Some checking by Karsten in The Book of Old Silver: English, American, Foreign by Seymour B. Wyler revealed that Cowlishaw was admitted as a maker of silver folding fruit knives to the Sheffield Assay Office in 1854. So he could have made the knife in 1855-56.

However, Karsten said the “M markings on the knives made in 1855-56 are thinner than those made in 1879-80.”

“If I had to make a choice I would say the shape of the ‘M’ indicates the knife was made in 1879-80,” he said, but he could not be positive and would not discount that the knife could have been Lincoln’s on that basis.

Mistakes Don’t Necessarily Discredit Lincoln’s Fruit Knife

Learn more about knife history in this collection of BLADE back issues, dating back to 1973.

Next came a question about the order the hallmarks appear in on the blade.

Quoting from Wyler’s book, Karsten said on almost all fruit knives made from 1844-1921 the crown is the first hallmark to appear at the left. On the Lincoln blade the queen’s profile appears first at the left. However, Karsten said there is a picture of a Cowlishaw knife made in 1855 with the hallmarks in the same order in Karsten’s book.

Moreover, he said mistakes in the application of hallmarks were made and the Lincoln knife may be an example.

“They did make boo-boos,” he noted. “I’ve found several of them. They’re not normal but the mistakes don’t discount the knife’s authenticity, either.”

Simon Moore, a leading English authority on fruit knives, agreed with Karsten’s assessment.

“We do often get mistakes like that. There might be a whole batch of blades with marks jumbled up higgledy-piggledy,” he said. “They might go stamping away before they’d realized their mistake but by then they might’ve run off quite a few blades that way.”
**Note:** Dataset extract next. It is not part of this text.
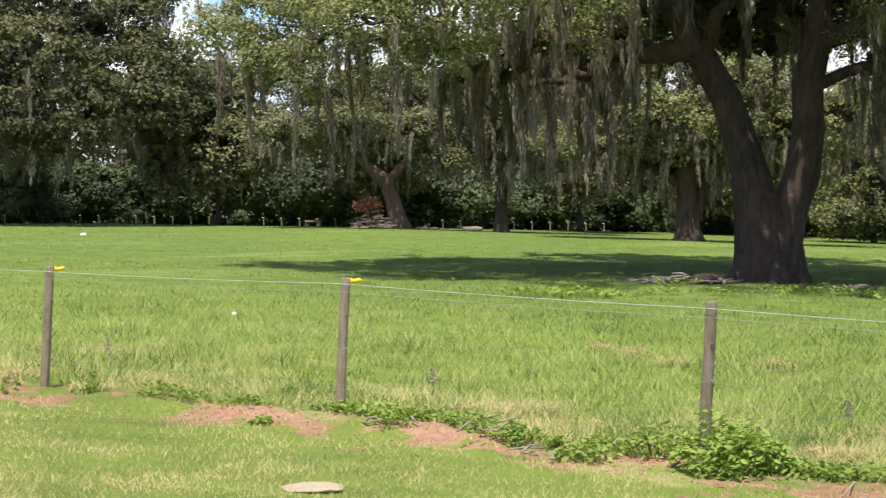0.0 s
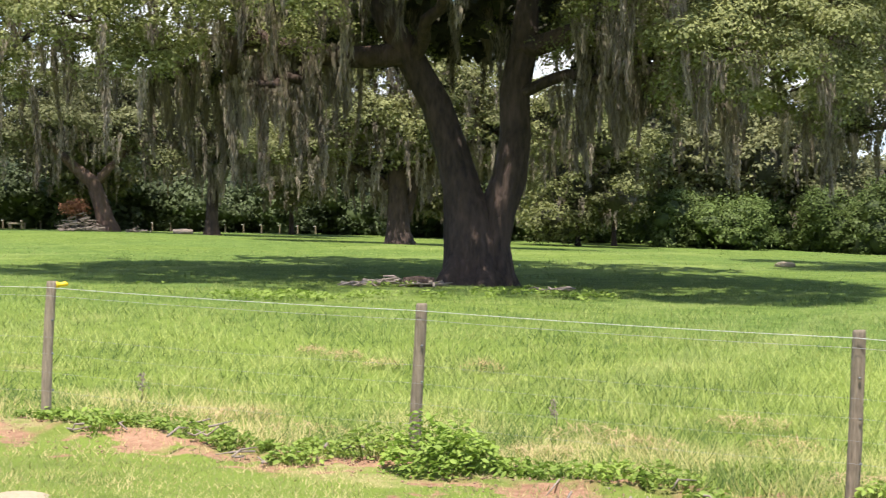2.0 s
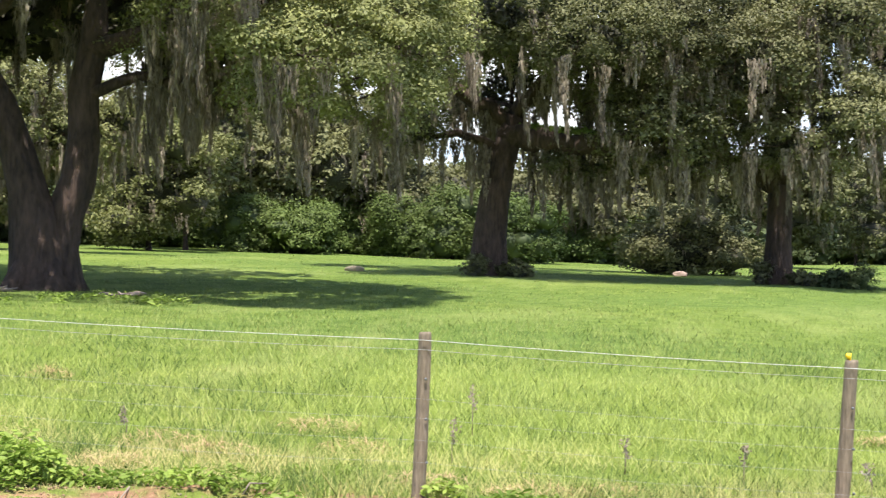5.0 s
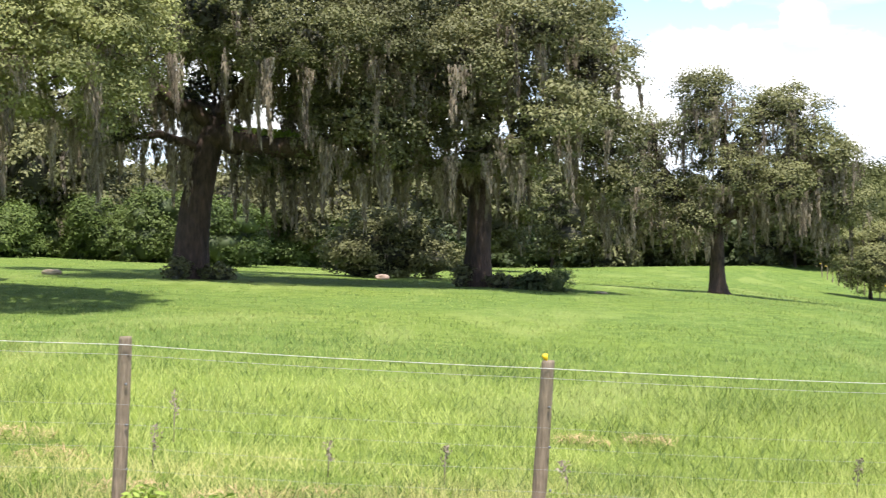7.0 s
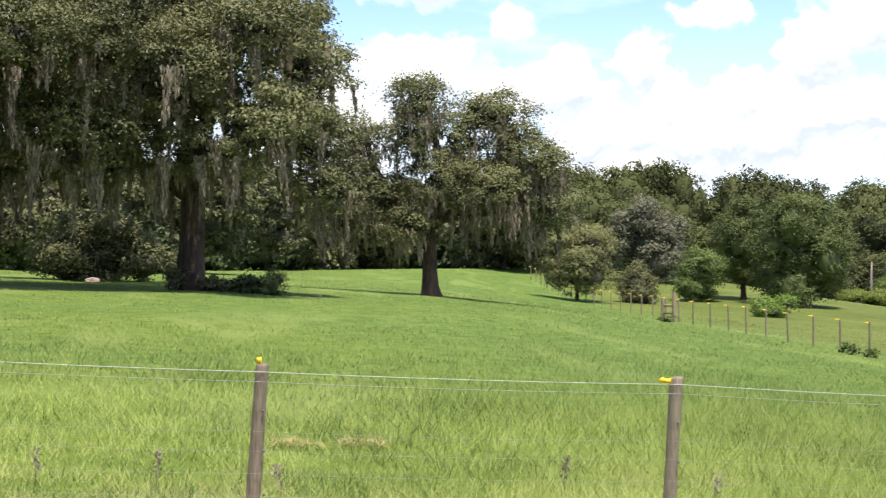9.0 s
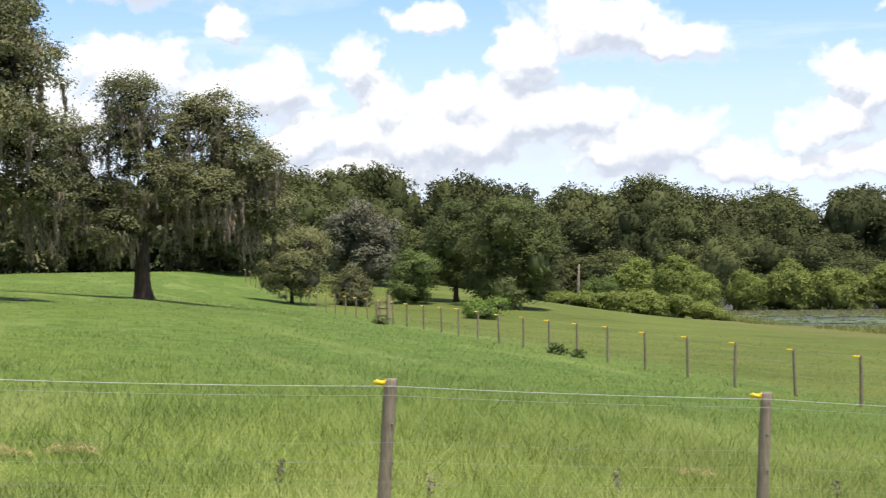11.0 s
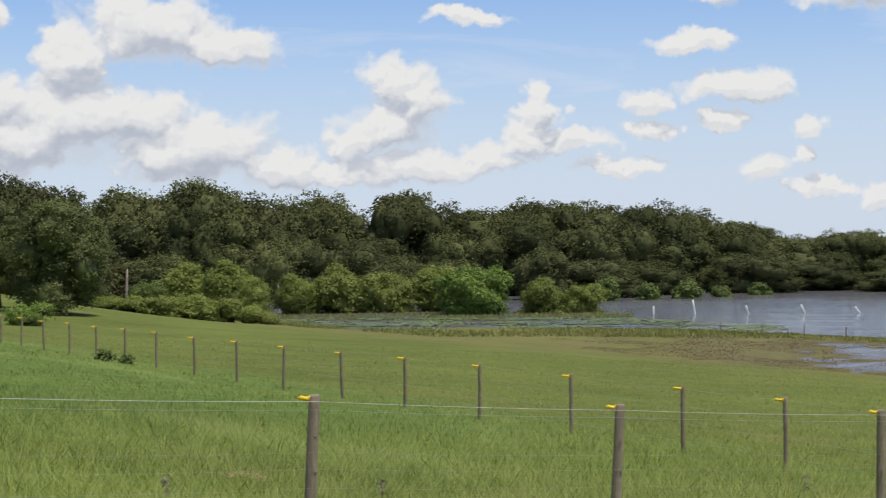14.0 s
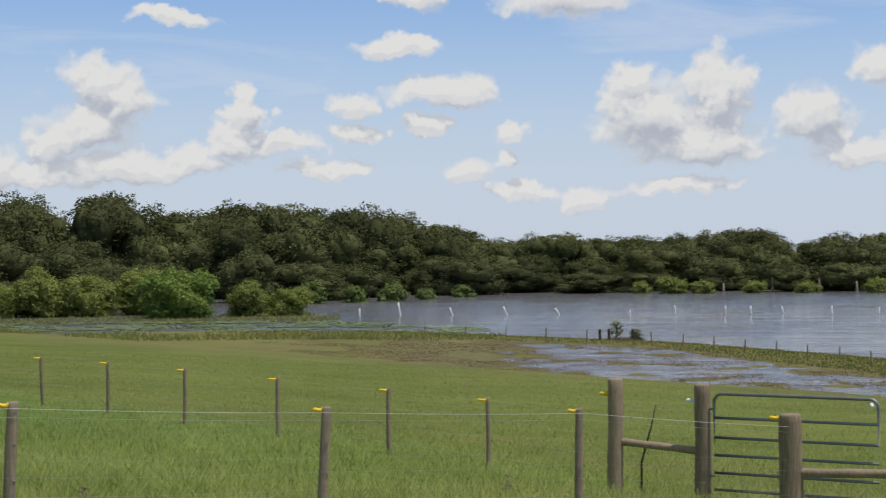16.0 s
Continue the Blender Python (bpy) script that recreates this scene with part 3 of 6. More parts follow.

As for the shield style and the engraved blade, Karsten said he had seen examples of neither on other Cowlishaw knives. Concerning the “A. Lincoln” engraved on the shield, Karsten said it was probably done some time after the knife was made. He said if the knife were made especially for Lincoln by Cowlishaw, Cowlishaw may have engraved the name on the shield later.
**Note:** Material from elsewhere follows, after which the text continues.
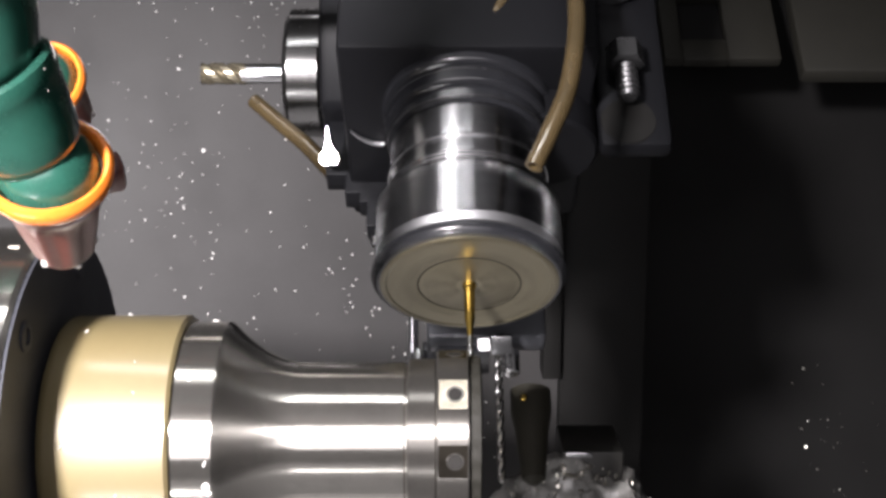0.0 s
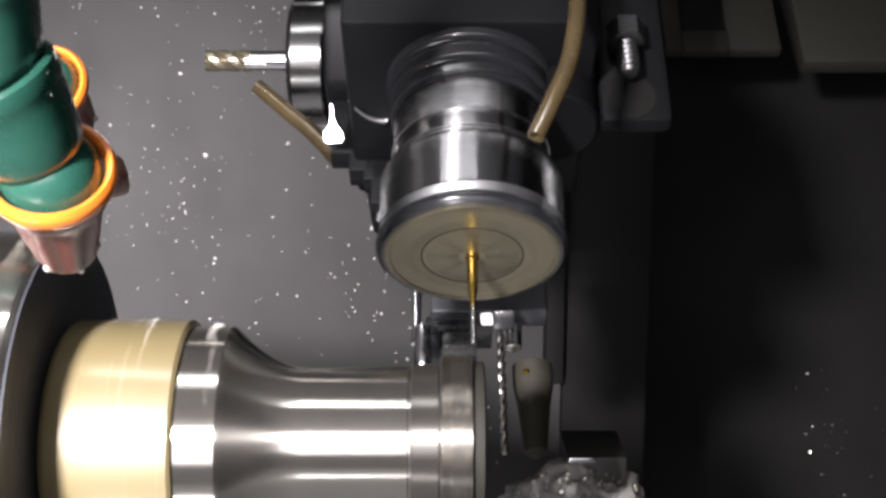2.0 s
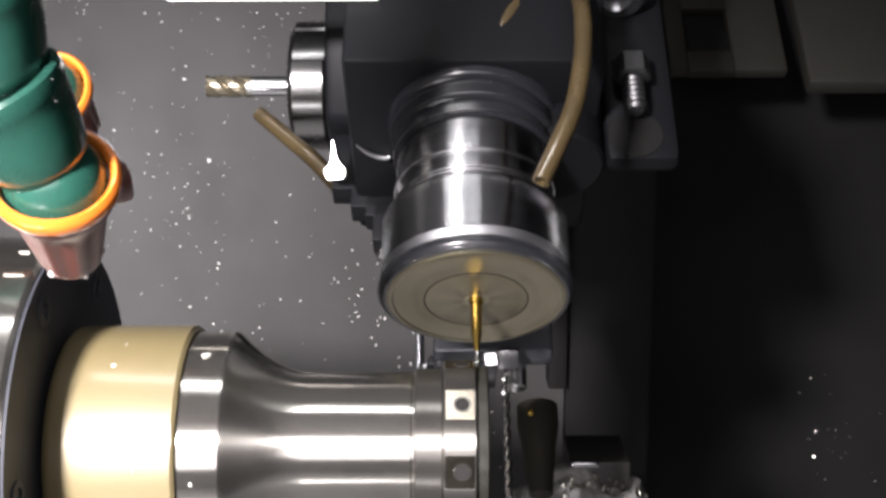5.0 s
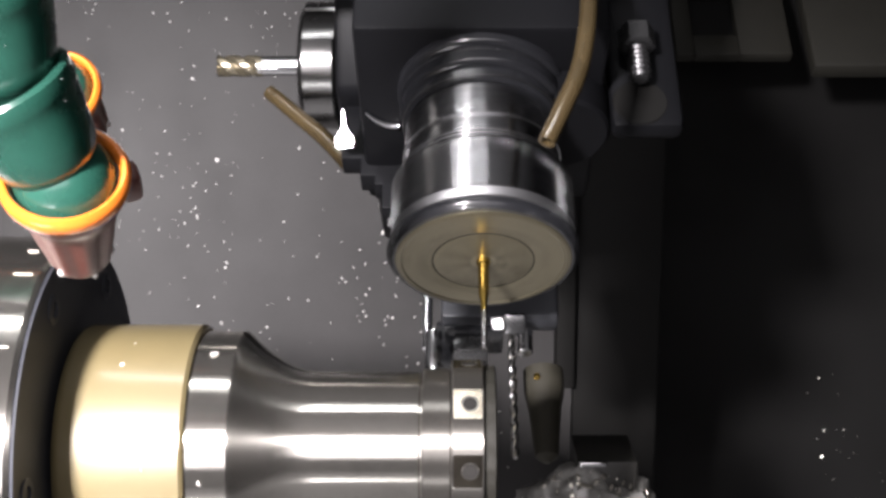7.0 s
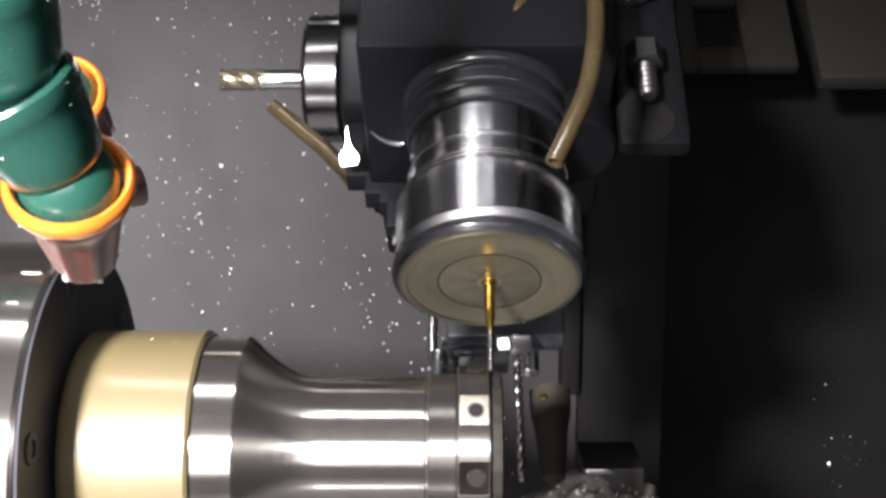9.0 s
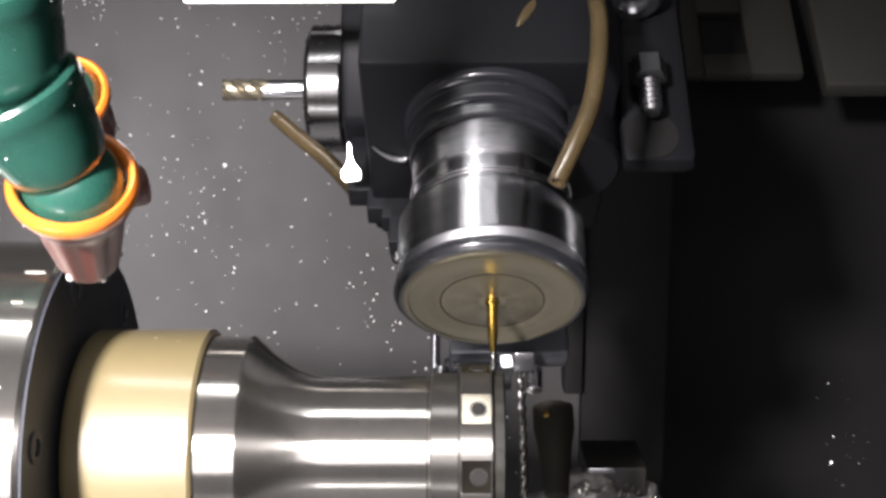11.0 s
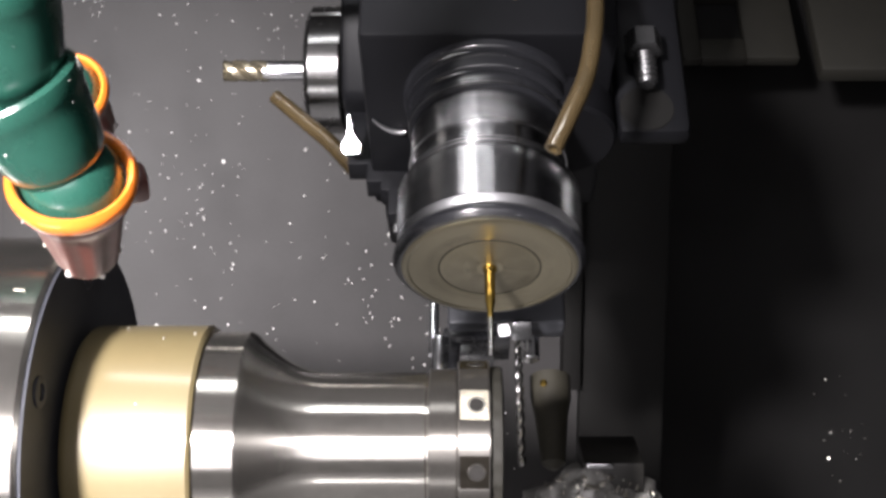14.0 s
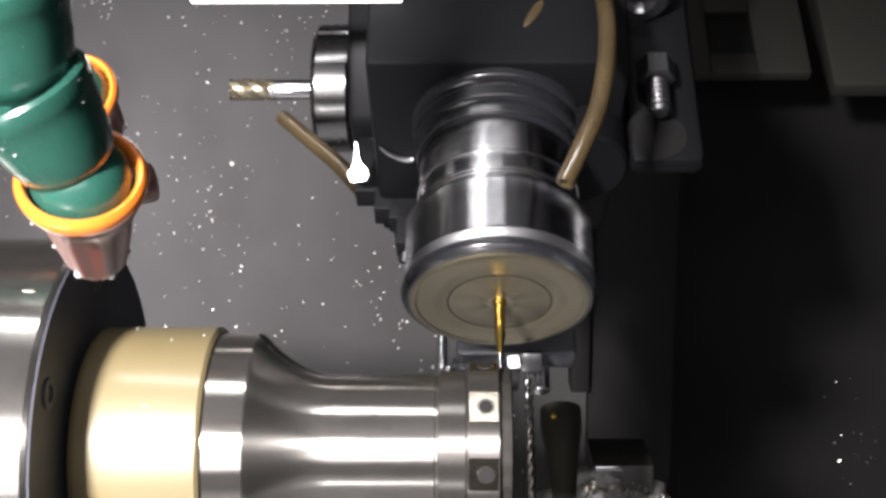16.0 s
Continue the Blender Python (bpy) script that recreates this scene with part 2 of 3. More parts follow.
# ---- enclosure ----
def enclosure():
    mm = Matrix.Translation(AXIS)
    # splash panel stands behind, square to a 13 degree downward view
    lean = Matrix.Translation(AXIS) @ pose(0, 0.385, 0, -13, 0, 0)
    part("wall_back", box((-700, 0, -480), (72, 12, 620), 0.5), PANEL, m=lean, kind="structure",
                 label="grey painted splash panel speckled with chips and coolant")
    # near-black sheet where the machine only runs off into darkness
    part("wall_right", box((40, 130, -480), (900, 150, 620), 0.5), UNLIT_BLACK, m=lean, kind="structure", label="near-black sheet standing in for the unlit end of the machine")
    # unseen sides, roof and floor; the pale ones throw light back onto the metals
    part("wall_left", box((-1000, -1500, -560), (-980, 700, 1000), 0), WALL, m=mm, kind="structure", label="unseen enclosure wall, pale to reflect light")
    part("wall_end", box((1000, -1500, -560), (1020, 700, 1000), 0), UNLIT_BLACK, m=mm, kind="structure", label="unseen enclosure wall, kept near black for darkness")
    part("wall_front", box((-1000, -1520, -560), (1000, -1500, 1000), 0), WALL, m=mm, kind="structure", label="unseen closed machine door, pale to reflect light")
    part("wall_rear", box((-1000, 700, -560), (1000, 720, 1000), 0), UNLIT_BLACK, m=mm, kind="structure", label="unseen enclosure wall, kept near black for darkness")
    part("ceiling", box((-1000, -1500, 1000), (1000, 700, 1020), 0), WALL, m=mm, kind="structure", label="unseen enclosure roof, pale to reflect light")
    part("floor", box((-1000, -1500, -580), (1000, 700, -560), 0), WALL, m=mm, kind="structure", label="unseen chip tray floor, pale to reflect light")
    random.seed(5)
    spots = []
    for _ in range(26):
        spots.append((random.uniform(-250, 20), random.uniform(-200, 190), random.uniform(6, 26)))

    def place():
        if random.random() < 0.6:
            x, z, s = random.choice(spots)
            return (random.gauss(x, s), -0.3, random.gauss(z, s))
        return (random.uniform(-330, 20), -0.3, random.uniform(-260, 240))
    part("chip_specks", chips(1500, place, 0.5), DROP, m=lean, kind="stuff", label="bright wet metal specks stuck on the grey panel", category="chips")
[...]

The Verdict for Lincoln’s Fruit Knife

Dr. William Rosenthal, a leading fruit knife authority who donated a huge collection of fruit knives to the National Knife Museum, said the shield was probably engraved after the knife came to America.
“The fancy shape of the handle, the engraved bolster, these sort of things say to me Cowlishaw well could have made the knife,” Karsten noted. “And the knife very well could have been Lincoln’s.”